Bence müziğim hep aynı kaldı. İçimden geleni, bana bir şey anlatan ve hikâyemi dile getiren şeyleri çalıyorum. Müzikte esas olanın, seçimde ve icrada dürüstlük olduğuna inanıyorum. Eğer performansınızda samimiyseniz, insanlar bunu hisseder. Müziğin içinden geçen çok ince bir enerjidir bu. Ben Doğu’yu da Batı’yı da seviyorum. Ruhum Doğu’ya, zihnim Batı’ya ait diyebilirim.

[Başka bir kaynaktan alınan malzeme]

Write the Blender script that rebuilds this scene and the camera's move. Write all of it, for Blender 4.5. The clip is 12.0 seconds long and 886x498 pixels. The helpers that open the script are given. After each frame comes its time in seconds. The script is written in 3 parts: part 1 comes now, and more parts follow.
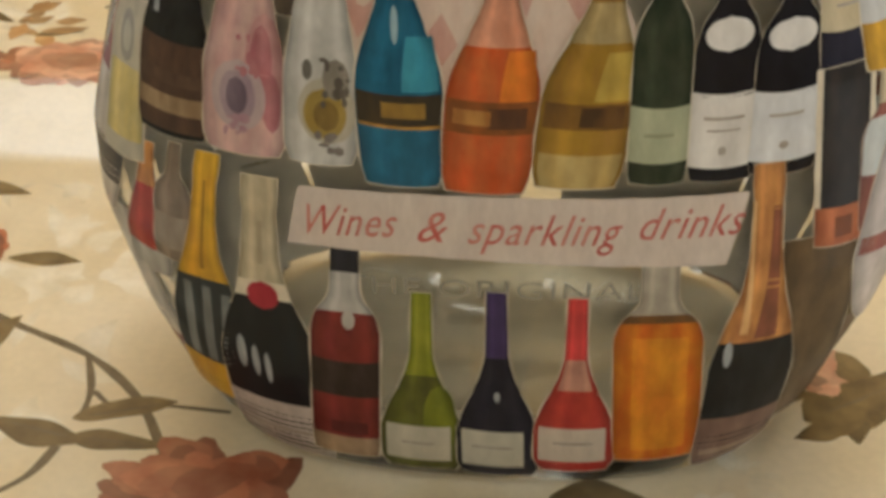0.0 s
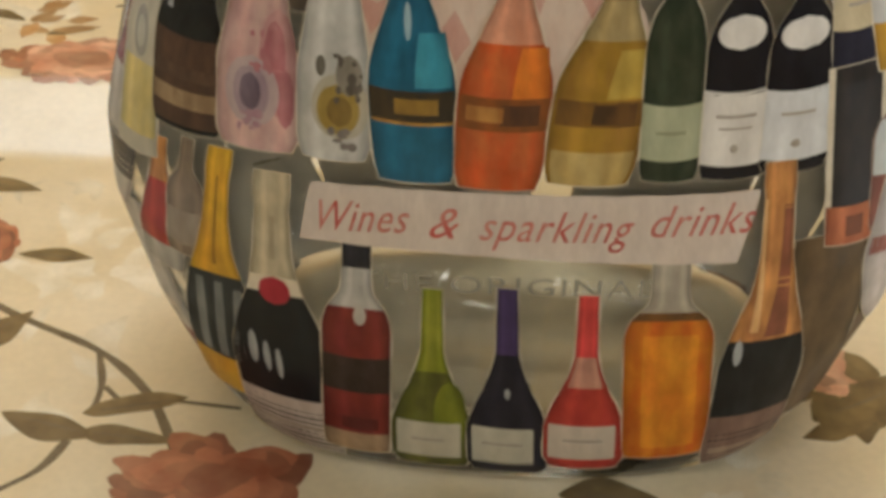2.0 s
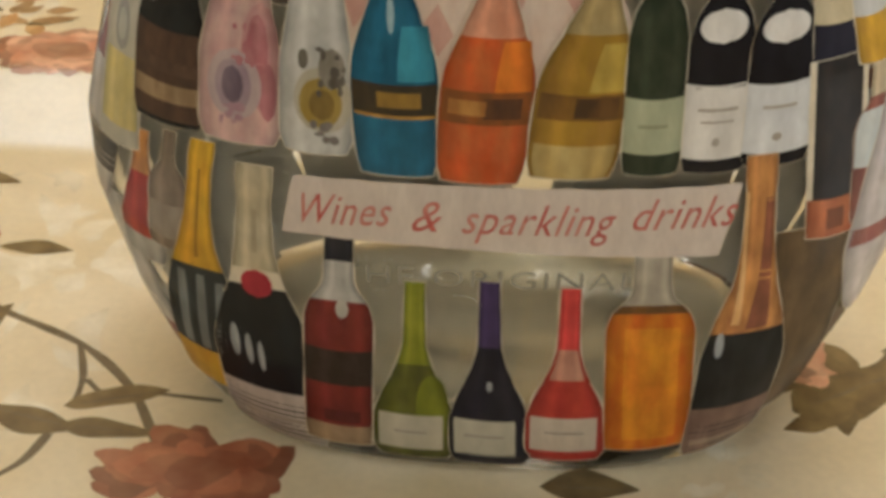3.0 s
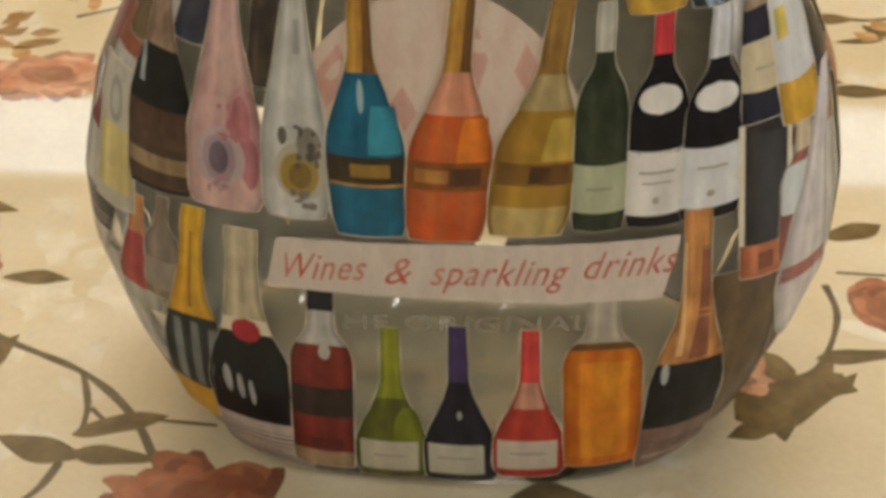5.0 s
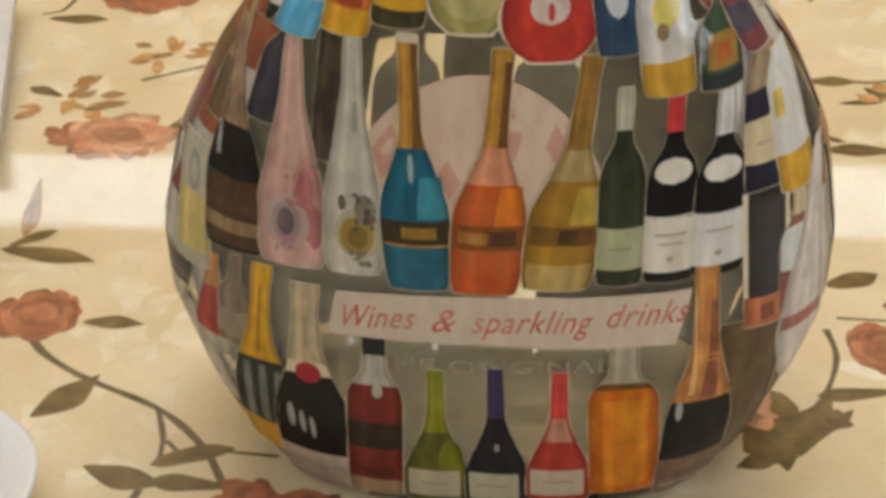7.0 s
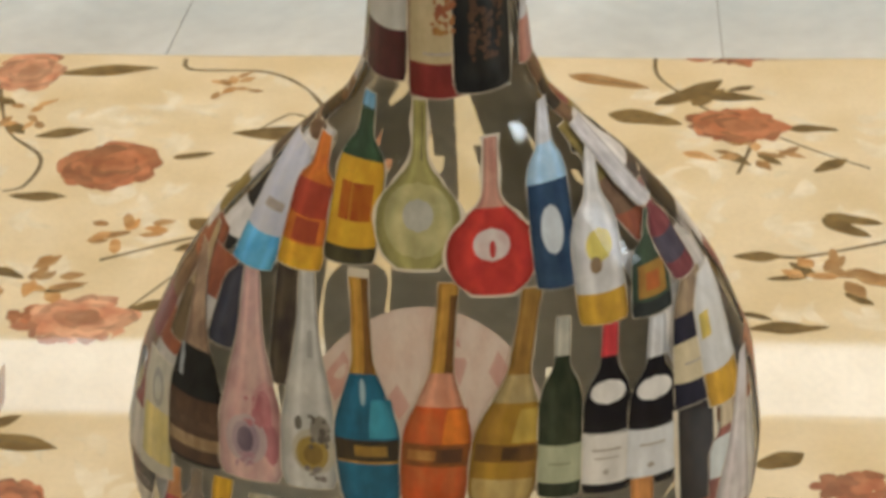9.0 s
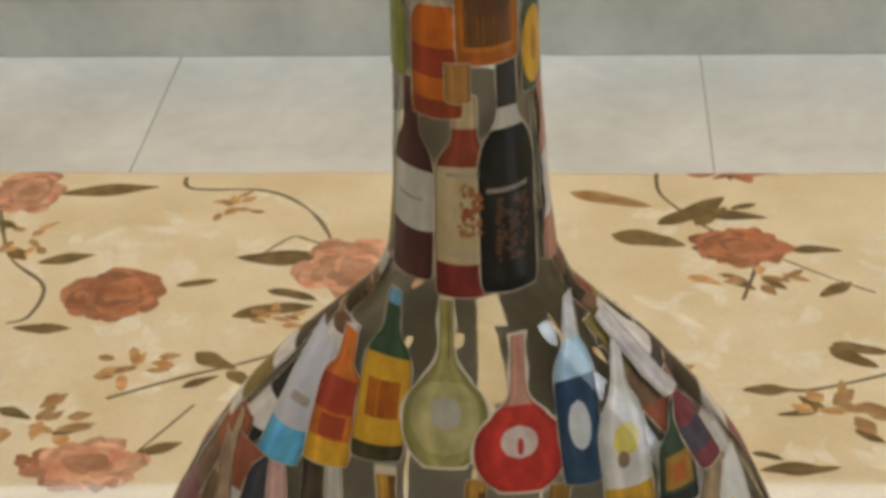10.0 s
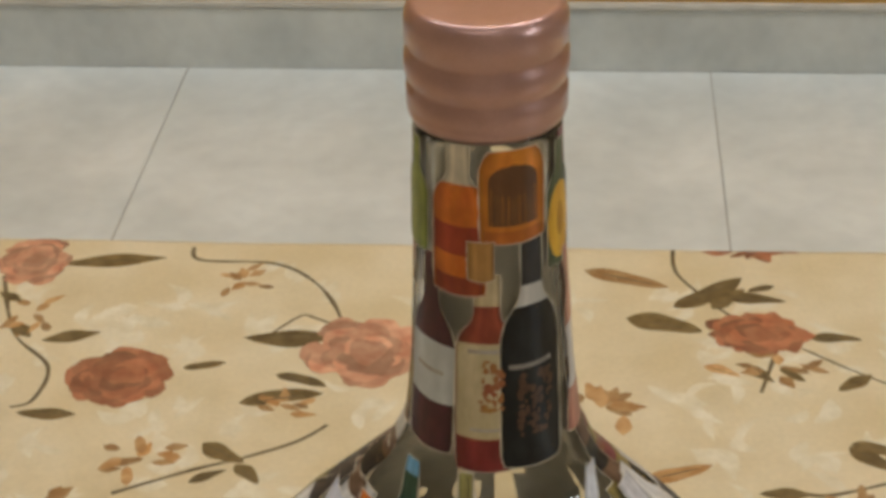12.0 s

■ Klasik müzik eğitiminizden de bahsedelim. O da size güçlü bir teknik altyapı kazandırdı. Bestelerinizde bu disiplini nerede korumayı, nerede özgürleşmeyi seçiyorsunuz?

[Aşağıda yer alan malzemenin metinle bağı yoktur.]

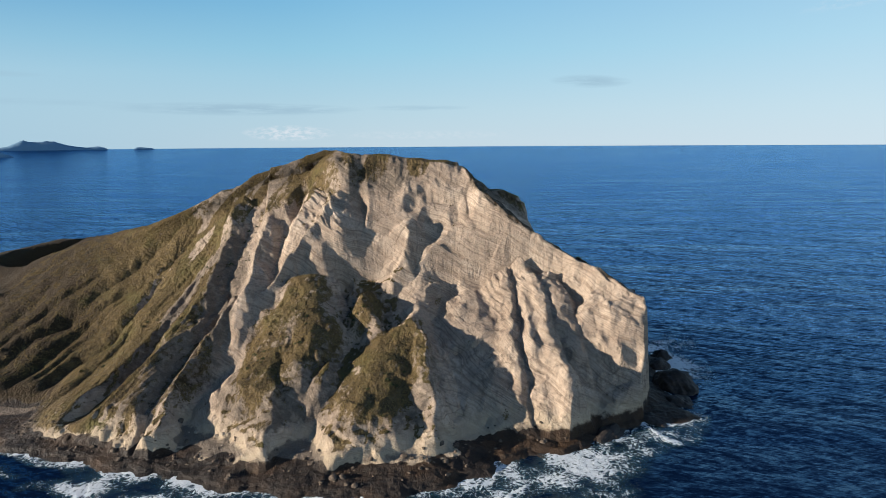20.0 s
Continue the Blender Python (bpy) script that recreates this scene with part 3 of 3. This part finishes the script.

Güçlü bir klasik eğitimle gelen teknik bilgiye sahip olmak güzel bir şey ama bazen sadece kalbinin sesini dinleyip içgüdülerinle çalmak da büyük bir keyif. İşleri karmaşıklaştırmaya gerek yok. En iyi şeyler çoğu zaman en sade olanlardır ve sadelik başlı başına bir zarafet biçimidir. Ben çaldığım şeyleri teorize etmem; sadece hislerime güvenir ve onlarla ilerlerim.

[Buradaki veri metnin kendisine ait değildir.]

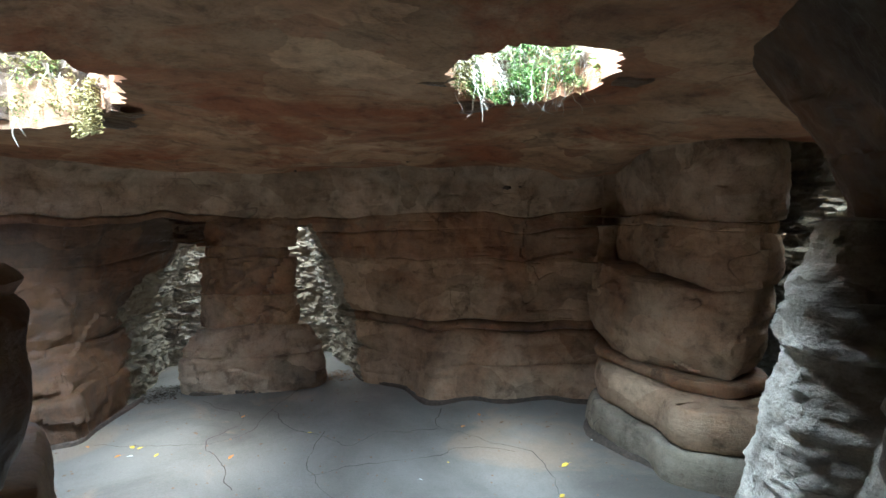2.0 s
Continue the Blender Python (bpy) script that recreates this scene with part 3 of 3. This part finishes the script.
bed("rib", pale, [(-2.75, 3.72), (-2.75, 3.48), (-2.5, 3.46), (-2.40, 3.52), (-2.38, 3.64), (-2.46, 3.72)], 0.0, 0.99, SANDSTONE_GREY, 0.0, True, 0.02, 0.03, grooves=0.0, rugged=0.012, chip=0.02, step=0.016, seed=46, label="rough grey conglomerate rib")
bed("rib", pale, [(-2.36, 4.94), (-2.4, 4.56), (-2.14, 4.52), (-2.01, 4.57), (-1.93, 4.68), (-1.93, 4.80), (-2.06, 4.94)], 0.0, 1.12, MOSSY_STONE, 0.0, True, 0.02, 0.03, grooves=0.0, chip=0.03, rugged=0.016, step=0.016, seed=47, sag=-0.06, label="rough grey conglomerate rib")

# ---- rough rock behind the pale pillar, and the low stack beside it ----
REAR = [(-4.2, 3.35), (-3.6, 3.2), (-3.05, 2.95), (-2.85, 2.9), (-2.72, 3.1), (-2.68, 3.4), (-2.72, 3.75), (-2.55, 3.95), (-2.45, 4.3), (-2.4, 4.6), (-2.6, 4.9)]
wall_rear = thing("wall_rear", "dark sandstone wall with rough pale conglomerate patches", "rock wall", kind="structure")
bed("rock_layer", wall_rear, REAR, 0.0, 1.05, ROUGH_STONE, 0.0, bulge=0.02, rim=0.04, seed=51, chip=0.02, grain=0.035, step=0.016, rugged=0.03)
# darker stone for this bed carries the shade above the stack
bed("rock_layer", wall_rear, REAR, 1.06, 1.5, DARK_WET_AND_SHADED, 0.03, bulge=0.05, rim=0.05, seed=52, chip=0.02, step=0.016)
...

■ Aynı zamanda UNICEF İyi Niyet Elçisi’siniz. Bu rol müziğinizi nasıl şekillendiriyor? Müzik ve barış arasında nasıl bir ilişki görüyorsunuz? 

Müziğin insanları bir araya getirme gücü olduğuna gerçekten inanmak istiyorum. Müziğin insaniliği bize hepimizin özünde aynı olduğumuzu hatırlatıyor; aramızdaki tüm ayrımlar yapay ve geçici.

‘Sahneye çıkmakta derin bir terapötik yön var’

■ Konserinize gelenler sizi sahnede canlı izlemenin dijitalden dinlemekten çok farklı bir deneyim olduğunu hemen fark ediyor. Canlı performanslarınızı özel kılan nedir? Bir konserin atmosferini ve duygusal enerjisini nasıl kuruyorsunuz?

Sahneye her çıktığımda kendimin en iyisini vermeye çalışıyorum. Bu her zaman arkadaşlarla bir buluşma gibi hissettiriyor ve eğlenceli oluyor. Ayrıca sahneye çıkmakta derin bir terapötik yön var; iyileştirici bir tarafı mevcut. Hepimiz birlikteyiz; müziği, enerjiyi ve neşeli anları paylaşıyoruz. Sahnede olmayı seviyorum çünkü piyano çalarken çok kırılgan ve hiçbir maske olmadan tamamen açıksınız.